↓↓↓

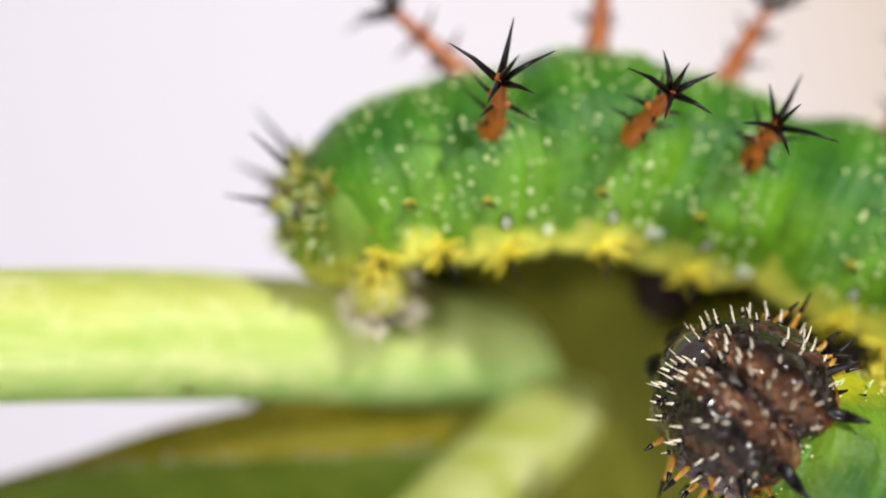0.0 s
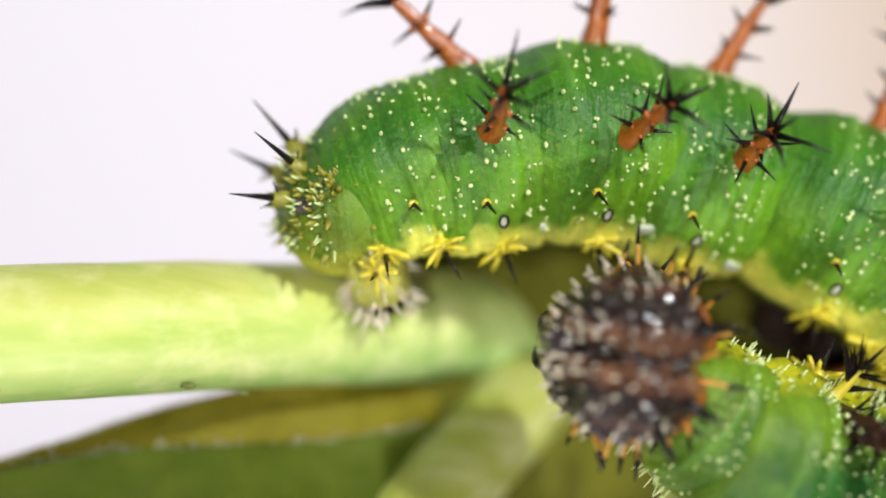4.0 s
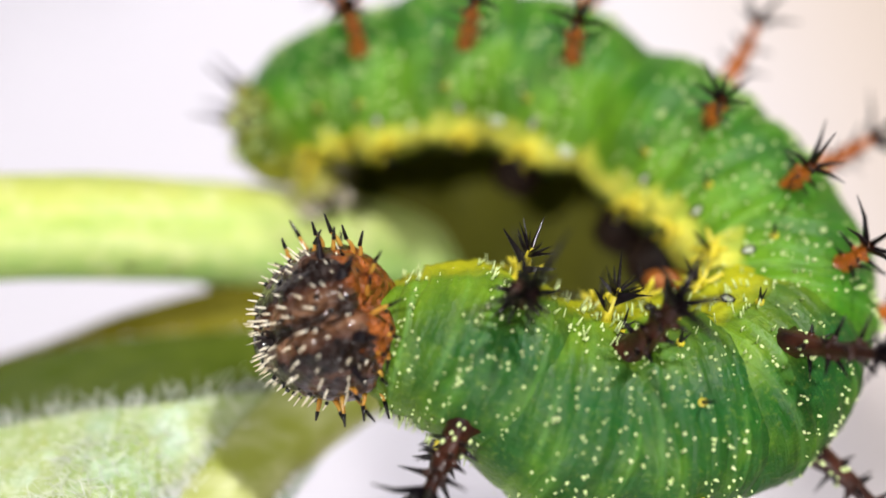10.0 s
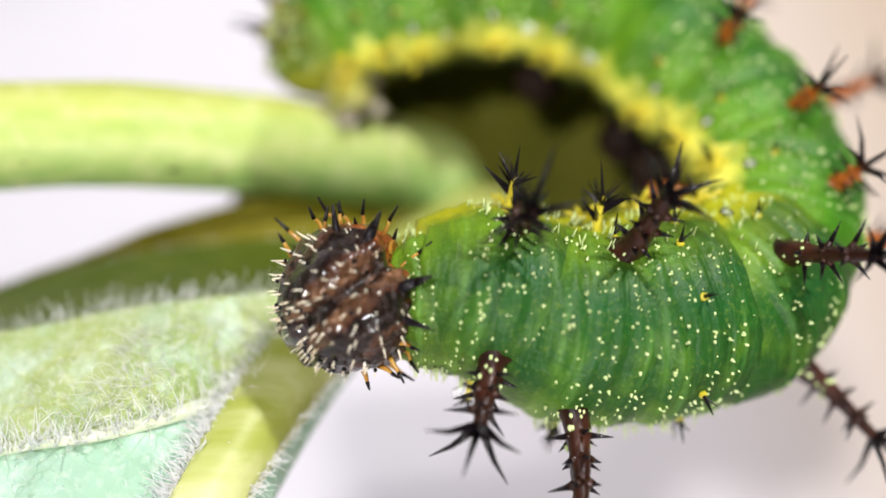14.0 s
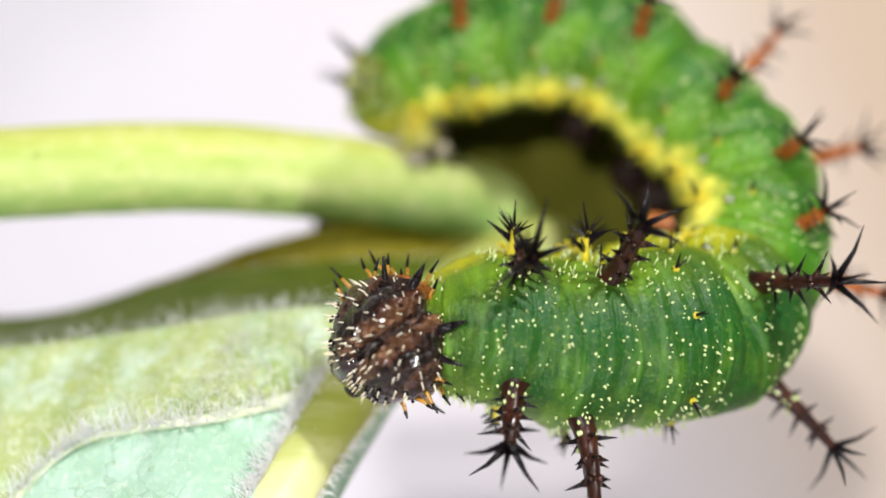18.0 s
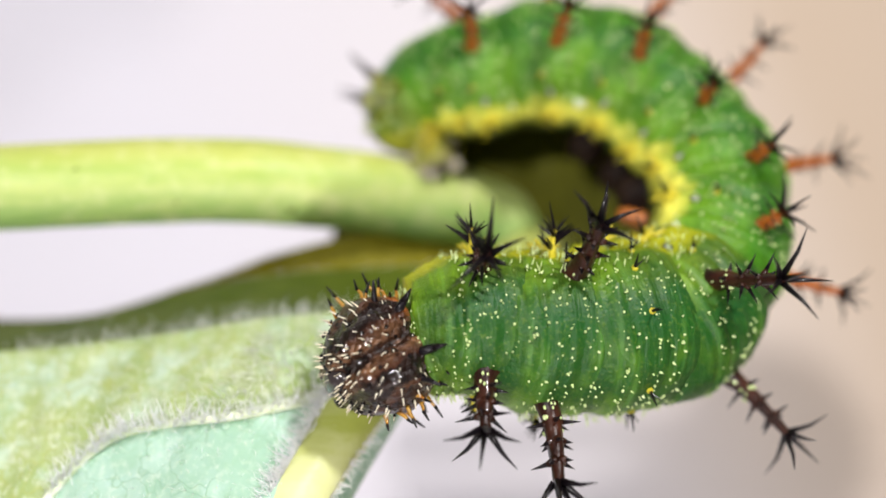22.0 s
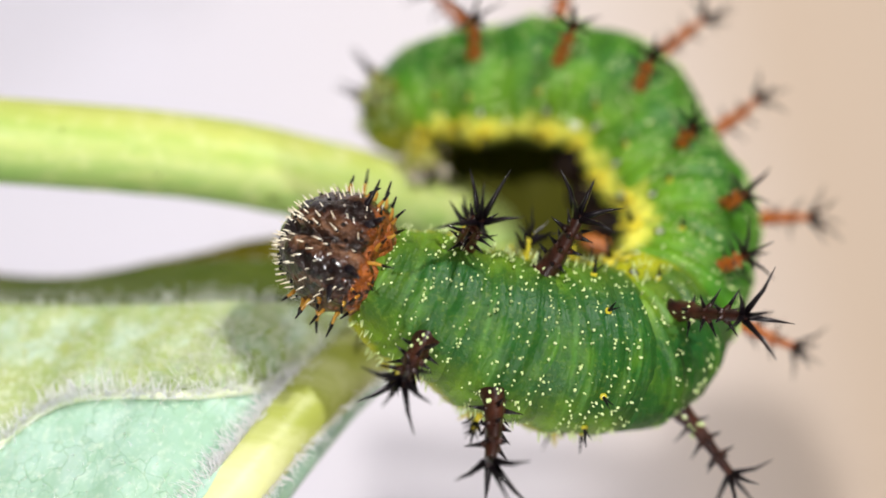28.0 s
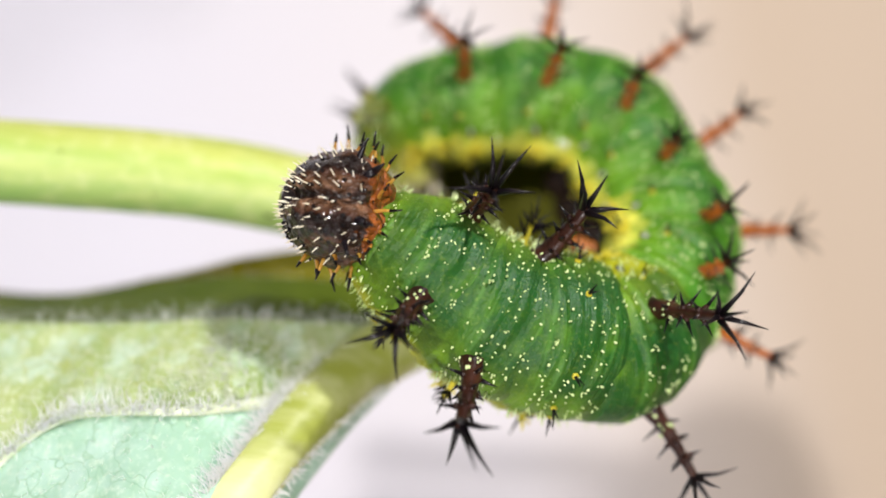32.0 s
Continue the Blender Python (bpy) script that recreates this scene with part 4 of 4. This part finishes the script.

↑↑↑

**Task description:** Quote the data above in full and without alteration; skip the pictures.

**Result below:**
0.0 s
4.0 s
10.0 s
14.0 s
18.0 s
22.0 s
28.0 s
32.0 s
Continue the Blender Python (bpy) script that recreates this scene with part 4 of 4. This part finishes the script.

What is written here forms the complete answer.